A wilderness proposal gone wild

Published 8:55 am Friday, November 13, 2015

Residents of Malheur County, Ore., are wise to be suspicious of a plan to designate 43 percent of their county as a wilderness area.

They should continue to resist the proposal any way they can.

It’s a tradition among outgoing Democratic presidents to set aside massive swaths of the West as wilderness areas. They do it to make themselves look pretty to the environmental community.

Jimmy Carter holds the record, setting aside 27 million acres of Alaska as wilderness during his single term.

Bill Clinton set aside 9.2 million acres of wilderness as he was heading out the door.

Now it’s President Barack Obama’s turn.

You’ll note that in all of the above cases, the people who live in those areas were steamrolled.

That’s why we’re concerned about the Owyhee Canyonlands Conservation Proposal, which would designate a little more than 2 million acres as wilderness and 50 miles of rivers as wild and scenic rivers.

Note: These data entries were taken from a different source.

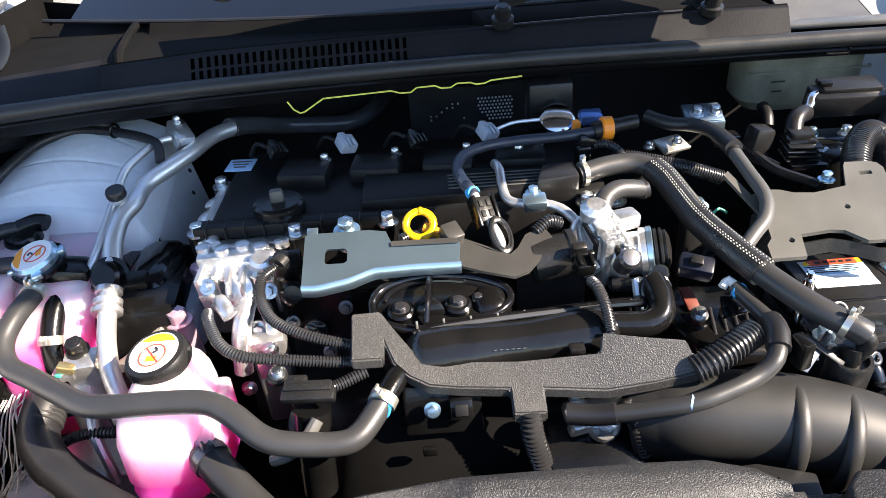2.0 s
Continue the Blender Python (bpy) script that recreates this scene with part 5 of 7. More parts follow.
# timing cover: cast aluminium
timing = part("timing_cover", box((0.088, 0.016, 0.12), (-0.356, 0.364, 0.870), (8, 0, 4), 0.004), ALU, engine, "rough cast aluminium timing cover")
for k, (x, h, d) in enumerate(((-0.394, 0.090, 0.030), (-0.378, 0.060, 0.024), (-0.362, 0.100, 0.034), (-0.346, 0.050, 0.040), (-0.331, 0.085, 0.030), (-0.316, 0.070, 0.022))):
    part("rib", box((0.0055, d, h), (x, 0.354 - d * 0.35, 0.918 - h / 2), (10, 0, 3 * (k % 3 - 1)), 0.0015), ALU, timing)
part("pad", box((0.085, 0.026, 0.006), (-0.352, 0.348, 0.908), (12, 0, 4), 0.0015), ALU, timing)
part("pad", box((0.060, 0.030, 0.006), (-0.358, 0.340, 0.880), (12, 0, 4), 0.0015), ALU, timing)
part("pad", box((0.050, 0.024, 0.026), (-0.322, 0.352, 0.912), (12, 4, -8), 0.004), ALU, timing)
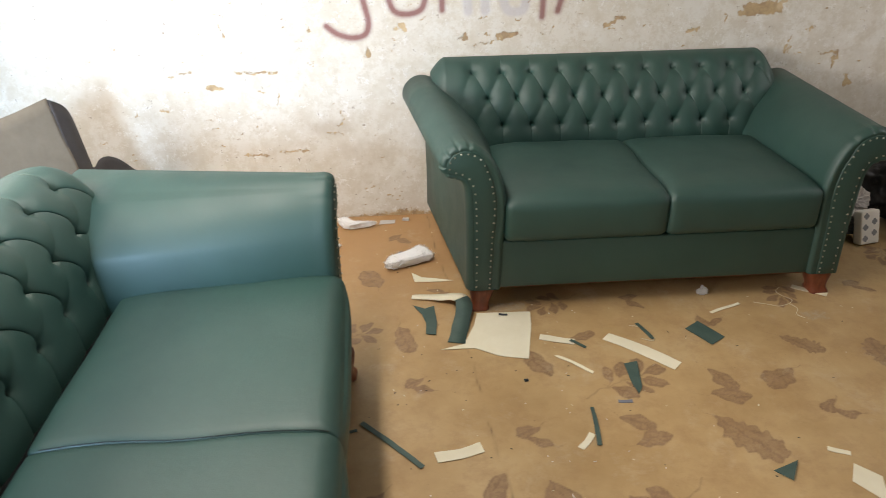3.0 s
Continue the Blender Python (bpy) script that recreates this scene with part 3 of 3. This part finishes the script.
def sofa_leg(parent, u, v, du, dv):
    bm = bmesh.new()
    rows = []
    for z, w in ((0.108, 0.050), (0.088, 0.052), (0.068, 0.047), (0.04, 0.039), (0.022, 0.037), (0.008, 0.043), (0.0, 0.043)):
        k = 1 - z / 0.108
        cu, cv = u + du * 0.012 * k * k, v + dv * 0.012 * k * k
        ring = []
        for i in range(20):
            t = 2 * math.pi * i / 20
            c, s = math.cos(t), math.sin(t)
            r = w / max(abs(c), abs(s)) ** 0.8
            ring.append((cu + r * c, cv + r * s, z))
        rows.append(ring)
    bm, made = grid_bm(rows, closed=True)
    bm.faces.new(made[0])
    bm.faces.new(list(reversed(made[-1])))
    bmesh.ops.recalc_face_normals(bm, faces=bm.faces)
    part("leg", bm, WOOD, parent, "red-stained wooden foot")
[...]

Under the Wilderness Act of 1964, “no temporary road, no use of motor vehicles, motorized equipment or motorboats, no landing of aircraft, no other form of mechanical transport and no structure or installation” is allowed except as a way to meet the minimum requirements of administering the area.

Even using vehicles to take out juniper trees, which ruin greater sage grouse habitat, is banned. A federal judge recently ruled that motorized vehicles couldn’t be used to help clear junipers from a wilderness study area near Steens Mountain in south-central Oregon. And note the name of the plaintiff in the lawsuit: the Oregon Natural Desert Association, which is behind the plan for Malheur County.

Though proponents such as ONDA promise that grazing allotments would be grandfathered in, ranchers there find little comfort in the assurance.

Bob Skinner, a rancher, reminded the 500 people who gathered in the Adrian High School gym recently that proponents of the plan, such as ONDA, are litigators.

“Once this gets to court, all bets are off,” he told the crowd.

The irony of the meeting was provided when Brent Fenty, executive director of ONDA, told the crowd he wants to stop mining and oil and gas drilling.

“We all care about the Owyhee and want to keep it the way it is today, we just may disagree on how we do that,” he said.

Indeed.

The most troubling aspect of this plan is the Obama administration hiding its intentions from members of Congress. Rep. Greg Walden, R-Ore., represents Malheur County. He says he has asked the administration to tell the truth about the plan, but has thus far received no answer.

State Rep. Cliff Bentz, R-Ontario, organized the Adrian meeting and plans to send a video of it to the White House in hopes that members of the administration will understand what’s at stake.

We often write about the “urban-rural” divide. This is the perfect example of where it’s getting wider. Proponents — nearly all from cities — want to impose wilderness status on rural residents. The urbanites don’t care what the rural residents think or that it will ultimately eviscerate the local economy.

There is precious little in the record to show that the Obama administration will listen to the people of Malheur County. The administration has a long track record of imposing regulatory shock and awe on rural parts of the West. The Environmental Protection Agency’s Waters of the United States regulations and the Department of Labor’s “hot goods” actions against farmers are just two prominent examples of how federal agencies overstep their statutory authority.

And consider this: There is also nothing in the record to indicate that proponents of designating more wilderness in Malheur County care even a tiny bit about the people who live there — or anywhere else in the rural West.